In the past few months, politicians have switched parties, without consultations with their constituencies as usual. Apart from those who jumped ship at the twilight of PDP’s fall at the eleventh hour, including on the eve of the elections in 2015, APC received new entrants such as Orji Uzor Kalu, Musliu Obanikoro, and Senator Hope Uzodima, and a host of others either standing trial or facing corruption allegations, early in the day. By far the most ridiculous of such defections is of those who, at one time or the other, represented the face of the opposition. The biggest fish in this category is Ali Modu Sheriff, who was once the factional chairman of PDP, and his ally, Cairo Ojuoboh. After the Ekiti PDP primary election and the bitterness that followed the adoption of the deputy governor, Prof. Kolapo Olushola by Governor Ayo Fayose, Prince Dayo Adeyeye, then spokesperson of the Makarfi faction of the PDP, suddenly found sanctuary in the very party he claimed was sponsoring Sheriff against Makarfi, and a soulmate in his former arch enemy, both now in the APC.
…there are already known war zones starting with the Ekiti State governorship election next month, to be followed soon by that of Osun State. Both will serve as litmus tests for the two leading parties. For Ekiti, the contest is…a battle between Governor Fayose of the PDP and the federal might represented by Dr Fayemi.
A first timer to the country reading this piece will be confounded by the confusion in being in one party today, opposing a person and then joining hands with the same person the very next day. In this clime, politicians are traders who do not stand for principles, and as such they fall for anything that can put them in the position of relevance. Melaye’s supposed defection is neither here nor there until the coast is clear. Yet, while the politicians scheme, plan and strategise, the electorates who voted them into positions of authority are not factored into their consideration. This set of politicians may well face disappointment and shock in the next few months, for treating the electorates with contempt. I hope voters would take their destinies in their hands and do the needful to the social climbers-cum-politicians at the next round of elections.
Yet, another issue to contend with in the coming days is the make or mar APC convention. Already, the president has shown where his bias is in his open support for ex-Governor Adams Oshiomhole. Fortunately, what was touted to be a titanic battle between the two Edo sons — Oshiomhole and Odigie Oyegun — has turned out to be an anti-climax following the withdrawal of Oyegun, thereby reducing the tension that was building up. Perhaps a possible implosion can be avoided.

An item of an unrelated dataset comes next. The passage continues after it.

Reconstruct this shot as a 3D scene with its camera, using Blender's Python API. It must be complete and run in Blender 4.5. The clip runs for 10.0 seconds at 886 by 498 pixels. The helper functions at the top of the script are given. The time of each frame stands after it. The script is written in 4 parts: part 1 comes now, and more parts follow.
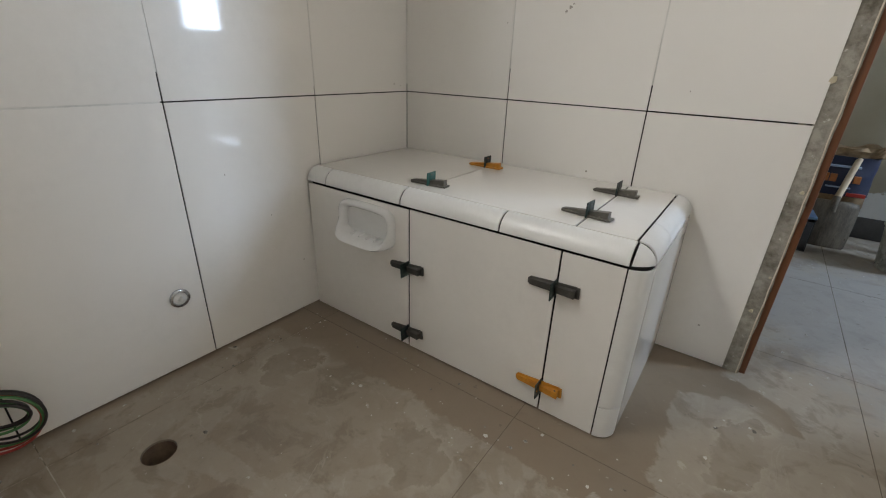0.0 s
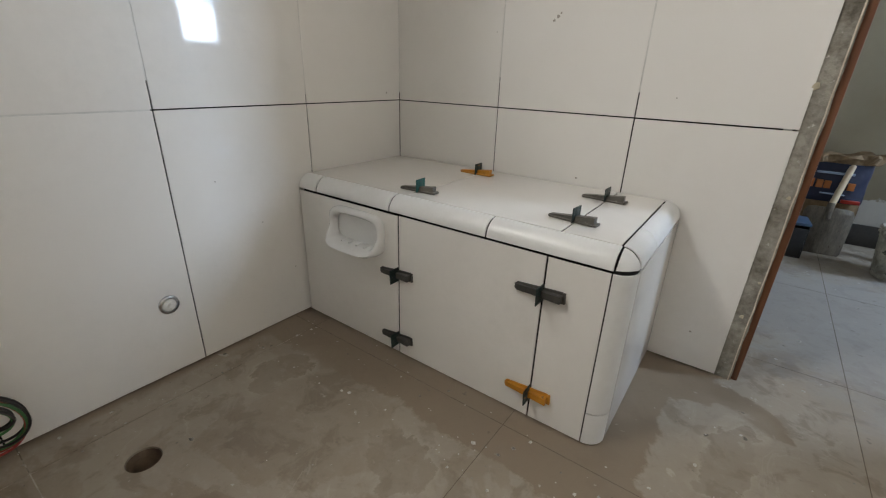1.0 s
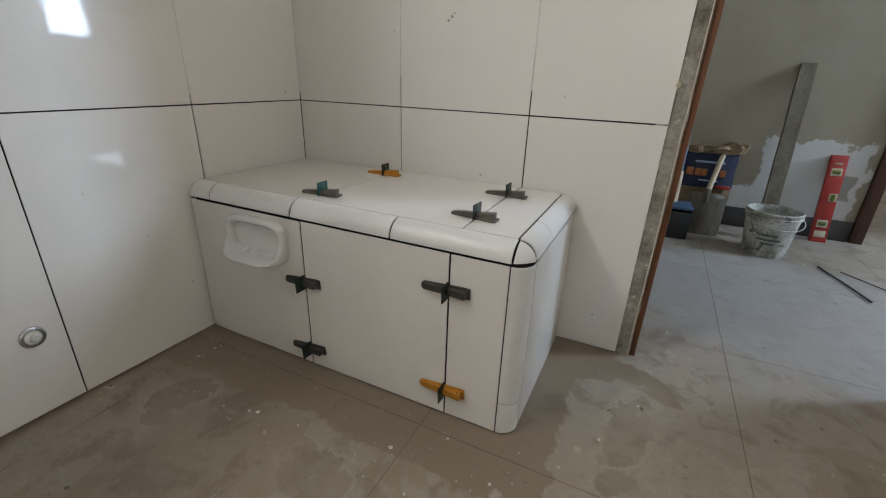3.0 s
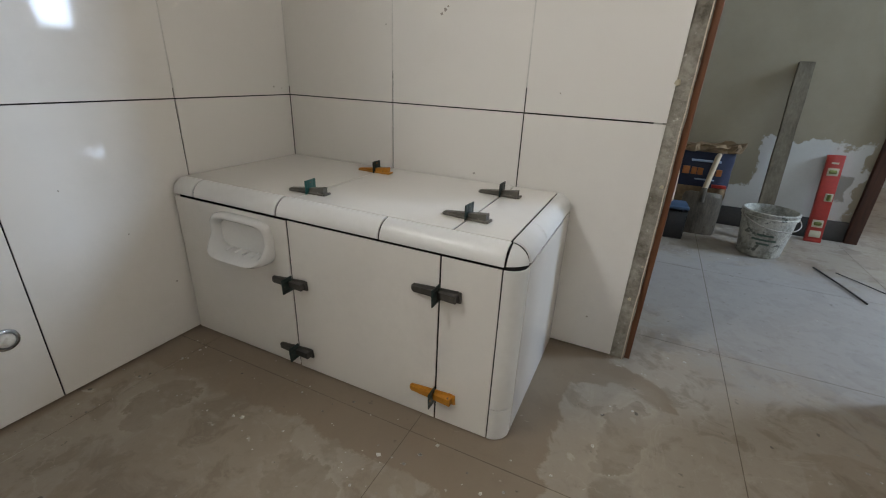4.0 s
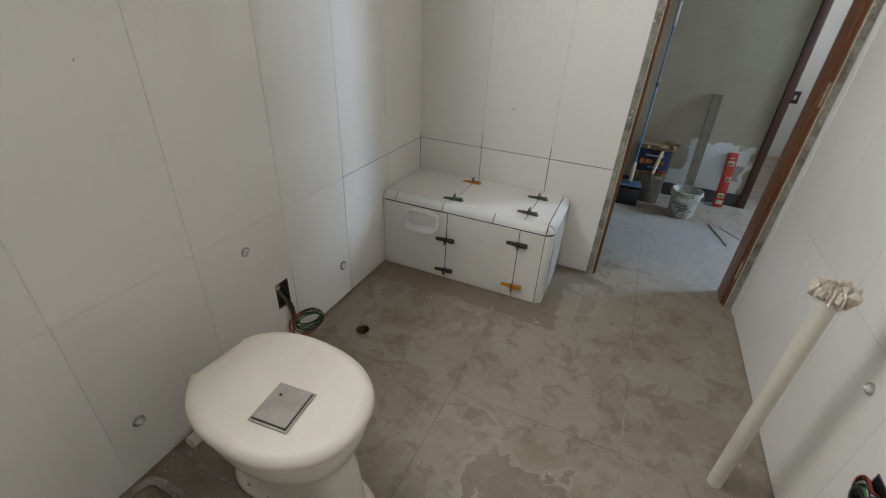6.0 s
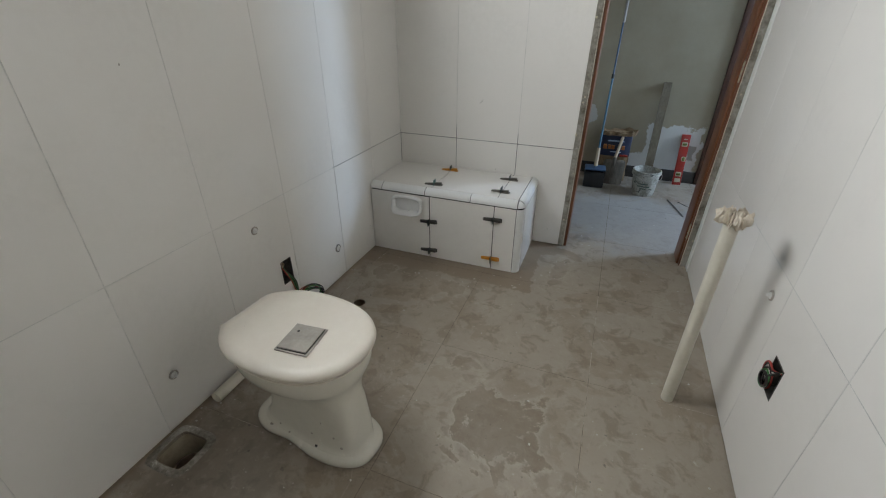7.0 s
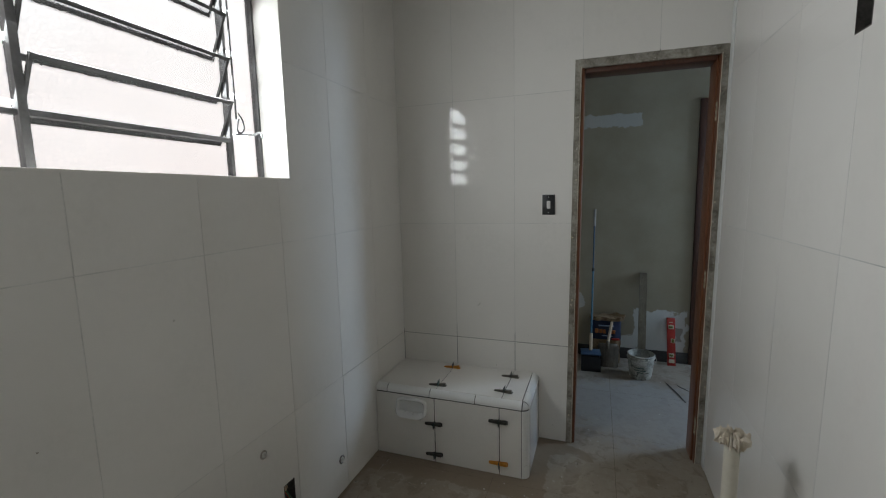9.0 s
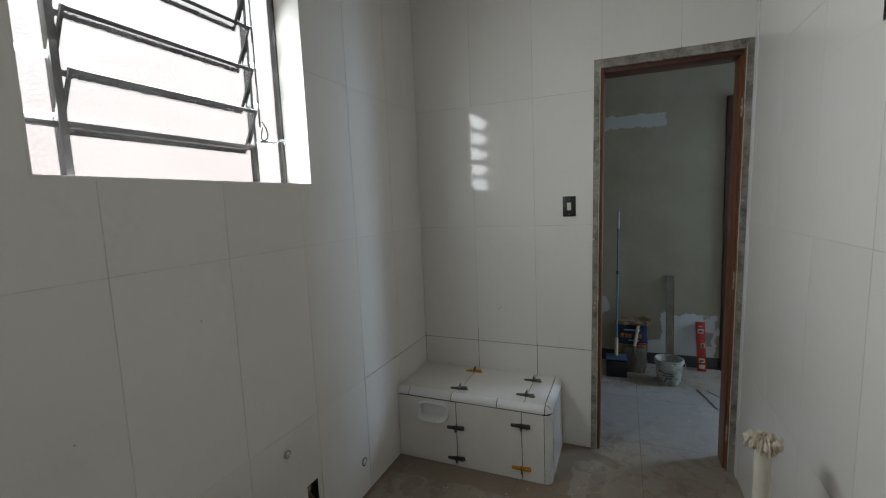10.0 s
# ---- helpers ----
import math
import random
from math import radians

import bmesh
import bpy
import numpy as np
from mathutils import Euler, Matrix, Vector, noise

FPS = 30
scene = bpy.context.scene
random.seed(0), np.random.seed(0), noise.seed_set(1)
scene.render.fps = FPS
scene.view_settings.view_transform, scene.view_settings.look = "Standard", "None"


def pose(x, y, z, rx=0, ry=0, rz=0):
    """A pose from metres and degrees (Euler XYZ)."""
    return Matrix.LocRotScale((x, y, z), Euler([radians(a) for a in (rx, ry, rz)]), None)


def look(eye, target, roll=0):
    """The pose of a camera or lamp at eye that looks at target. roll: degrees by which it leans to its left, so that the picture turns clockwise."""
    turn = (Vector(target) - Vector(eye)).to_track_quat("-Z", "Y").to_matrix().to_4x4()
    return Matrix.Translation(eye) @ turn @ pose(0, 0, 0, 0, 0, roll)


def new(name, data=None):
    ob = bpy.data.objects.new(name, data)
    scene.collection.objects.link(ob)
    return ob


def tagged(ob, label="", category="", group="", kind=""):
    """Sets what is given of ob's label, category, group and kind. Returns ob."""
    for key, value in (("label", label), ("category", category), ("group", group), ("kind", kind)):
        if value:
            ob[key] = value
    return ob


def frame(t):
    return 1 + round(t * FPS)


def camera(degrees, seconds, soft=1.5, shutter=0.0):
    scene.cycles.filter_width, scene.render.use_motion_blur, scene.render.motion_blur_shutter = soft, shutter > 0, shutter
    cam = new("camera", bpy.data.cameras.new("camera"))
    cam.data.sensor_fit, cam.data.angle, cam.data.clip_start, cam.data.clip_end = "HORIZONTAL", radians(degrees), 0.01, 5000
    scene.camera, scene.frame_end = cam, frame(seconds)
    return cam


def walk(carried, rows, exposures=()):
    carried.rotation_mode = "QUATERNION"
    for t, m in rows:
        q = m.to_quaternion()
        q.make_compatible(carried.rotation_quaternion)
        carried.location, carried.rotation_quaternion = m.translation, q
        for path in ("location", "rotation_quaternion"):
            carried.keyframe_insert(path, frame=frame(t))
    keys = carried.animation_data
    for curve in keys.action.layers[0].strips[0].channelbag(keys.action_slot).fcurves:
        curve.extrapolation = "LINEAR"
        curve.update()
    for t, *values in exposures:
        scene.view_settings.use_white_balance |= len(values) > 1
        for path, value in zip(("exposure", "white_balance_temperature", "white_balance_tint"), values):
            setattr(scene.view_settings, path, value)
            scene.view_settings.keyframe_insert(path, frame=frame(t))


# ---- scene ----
cam = camera(92.0, 10.0, 1.1, 0.3)
PATH = [
    (0, (0.936, -1.095, 0.663), (-0.124, 0.402, -0.135), 2.0),
    (0.5, (0.943, -1.093, 0.667), (-0.145, 0.399, -0.102), 1.6),
    (1, (0.961, -1.082, 0.658), (-0.115, 0.424, -0.1), 1.8),
    (1.5, (0.99, -1.05, 0.662), (0.032, 0.536, -0.091), 2.2),
    (2, (1.004, -1.05, 0.662), (0.139, 0.592, -0.083), 1.3),
    (2.5, (1.0, -1.051, 0.659), (0.189, 0.618, -0.087), 1.6),
    (4, (0.993, -1.02, 0.659), (0.219, 0.657, -0.108), 2.5),
    (4.2, (0.982, -1.012, 0.76), (0.259, 0.593, -0.189), 3.8),
    (4.3, (0.987, -1.032, 0.817), (0.277, 0.548, -0.184), 3.8),
    (4.5, (1.007, -1.095, 0.927), (0.303, 0.438, -0.148), 3.5),
    (4.7, (1.026, -1.185, 1.043), (0.349, 0.295, -0.12), 3.8),
    (5, (1.072, -1.358, 1.127), (0.346, 0.118, -0.011), 4.2),
    (5.2, (1.104, -1.557, 1.156), (0.323, -0.107, 0.022), 5.0),
    (6.3, (1.041, -2.197, 1.245), (0.412, -0.561, 0.281), 1.8),
    (6.5, (1.085, -2.25, 1.232), (0.45, -0.61, 0.28), 0.9),
    (7, (1.172, -2.341, 1.219), (0.547, -0.708, 0.247), 0.2),
    (7.5, (1.165, -2.368, 1.262), (0.555, -0.742, 0.272), -0.2),
    (8, (1.159, -2.383, 1.324), (0.521, -0.668, 0.517), -0.2),
    (8.5, (1.156, -2.399, 1.401), (0.49, -0.565, 0.96), -0.7),
    (9, (1.157, -2.422, 1.445), (0.48, -0.557, 1.194), -1.4),
    (9.5, (1.164, -2.425, 1.439), (0.456, -0.568, 1.218), -2.0),
    (10, (1.178, -2.426, 1.427), (0.399, -0.597, 1.211), -2.4),
]
walk(cam, [(t, look(eye, target, roll)) for t, eye, target, roll in PATH],
     [(0, -0.08, 7350, 16.5), (1, -0.04, 7350, 16.5), (2.5, -0.18, 7350, 16.5), (4.5, -0.18, 7350, 16.5), (5, -0.1, 7350, 16.5), (6.5, -0.37, 6900, 13.5), (7.0, -0.29, 6800, 13.5), (7.5, -0.2, 6800, 13.5), (8, -0.8, 6800, 12.5), (8.5, -1.26, 6800, 12), (9, -1.31, 6800, 12), (10, -1.25, 6800, 12)])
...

Again, there are already known war zones starting with the Ekiti State governorship election next month, to be followed soon by that of Osun State. Both will serve as litmus tests for the two leading parties. For Ekiti, the contest is between Dr. Kayode Fayemi and Prof. Kolapo Olushola, but in actual fact, it is a battle between Governor Fayose of the PDP and the federal might represented by Dr Fayemi. Again, interesting moments from Ekiti State await us in the coming month. Other big battles in 2019 will be recorded in States like Imo, Kaduna, Bauchi, Kogi, Kwara, Benue and Oyo, where the ruling party has so far failed to manage the post-election victory and outcome of state congresses. By far, the biggest battle will be fought in Rivers State between the APC and PDP, as represented by APC strongman and minister of transport, Rotimi Amaechi and Governor Nyesom Wike. The erstwhile friends turned foes and their fanatical supporters will have another opportunity not only to slug it out but also to determine the supremacy of one over the other. I fear for Rivers people, the grass between the two elephants.
The latest trouble is still brewing — Saraki versus Police, and by extension the Senate versus the Presidency. The Police say Saraki has a case to answer over a bank robbery incident in Offa, Kwara State that led to the death of 33 people, including a pregnant woman.

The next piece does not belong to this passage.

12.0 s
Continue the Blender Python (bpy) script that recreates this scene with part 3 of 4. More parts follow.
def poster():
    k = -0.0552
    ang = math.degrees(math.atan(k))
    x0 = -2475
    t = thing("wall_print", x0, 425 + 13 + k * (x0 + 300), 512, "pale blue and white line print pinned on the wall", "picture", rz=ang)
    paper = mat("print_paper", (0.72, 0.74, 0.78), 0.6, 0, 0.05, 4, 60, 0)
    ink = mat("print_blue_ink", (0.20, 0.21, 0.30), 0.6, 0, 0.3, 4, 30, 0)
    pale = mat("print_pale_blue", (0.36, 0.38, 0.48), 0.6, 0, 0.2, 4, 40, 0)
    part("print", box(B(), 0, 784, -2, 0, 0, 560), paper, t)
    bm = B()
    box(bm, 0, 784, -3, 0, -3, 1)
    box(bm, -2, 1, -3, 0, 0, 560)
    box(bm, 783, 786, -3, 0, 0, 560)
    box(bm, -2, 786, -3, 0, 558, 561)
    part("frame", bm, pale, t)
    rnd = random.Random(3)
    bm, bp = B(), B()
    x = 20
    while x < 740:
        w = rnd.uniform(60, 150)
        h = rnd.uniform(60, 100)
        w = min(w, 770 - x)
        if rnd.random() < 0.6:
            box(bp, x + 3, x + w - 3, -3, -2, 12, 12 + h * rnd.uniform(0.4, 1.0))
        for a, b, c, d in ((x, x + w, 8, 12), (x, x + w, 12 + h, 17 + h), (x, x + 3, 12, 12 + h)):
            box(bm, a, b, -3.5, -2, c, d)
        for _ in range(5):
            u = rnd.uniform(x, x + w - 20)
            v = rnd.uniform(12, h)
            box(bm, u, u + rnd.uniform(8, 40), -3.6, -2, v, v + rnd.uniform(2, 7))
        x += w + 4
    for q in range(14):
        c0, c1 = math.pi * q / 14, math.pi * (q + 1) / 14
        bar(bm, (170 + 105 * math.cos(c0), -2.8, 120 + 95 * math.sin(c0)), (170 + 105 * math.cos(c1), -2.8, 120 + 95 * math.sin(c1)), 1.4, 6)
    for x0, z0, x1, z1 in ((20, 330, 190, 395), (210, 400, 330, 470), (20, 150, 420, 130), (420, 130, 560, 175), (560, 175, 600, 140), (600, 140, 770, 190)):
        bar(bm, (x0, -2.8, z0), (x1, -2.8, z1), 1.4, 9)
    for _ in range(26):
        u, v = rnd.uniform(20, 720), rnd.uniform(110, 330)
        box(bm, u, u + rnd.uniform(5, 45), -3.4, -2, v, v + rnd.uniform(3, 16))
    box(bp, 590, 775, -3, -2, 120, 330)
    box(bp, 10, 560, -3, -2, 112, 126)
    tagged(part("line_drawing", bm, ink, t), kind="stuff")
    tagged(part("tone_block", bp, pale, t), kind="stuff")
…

The nPDP has remained a factor. They are already gaining notoriety as a pre-election standby tool – a force for good or bad, a beautiful bride, who springs up at every election period; often gets a suitor, and is open to quick divorce. Their current gamble is becoming too risky even to members of the group. As President Buhari continues to snub them, they just scored another hat-trick with the suspension of talks with Vice President Osinbajo. Too embarrassed to go back to PDP, they are seeking for a change of name in order to make their accommodation look good.
The latest trouble is still brewing — Saraki versus Police, and by extension the Senate versus the Presidency. The Police say Saraki has a case to answer over a bank robbery incident in Offa, Kwara State that led to the death of 33 people, including a pregnant woman. The way this weighty allegation is handled, Saraki’s culpability or not, the Presidency’s meddling or not, and the role of the judiciary in dispensing justice, will all combine to either implode or improve the ruling party’s chances in the next election.
Despite the gloom and political turmoil in the offing, I still believe in the Nigerian spirit of resilience and capacity to brace odds. I also hope the drumbeats of war will be curtailed such that compromises will replace hostilities, good reasoning will replace power mongering, selfishness will replace patriotism and self-servicing politicians will be replaced with those who have the interest of the people and nation at heart. Whatever happens, Nigerians of good conscience should strive to take their country back through legitimate means at the polls.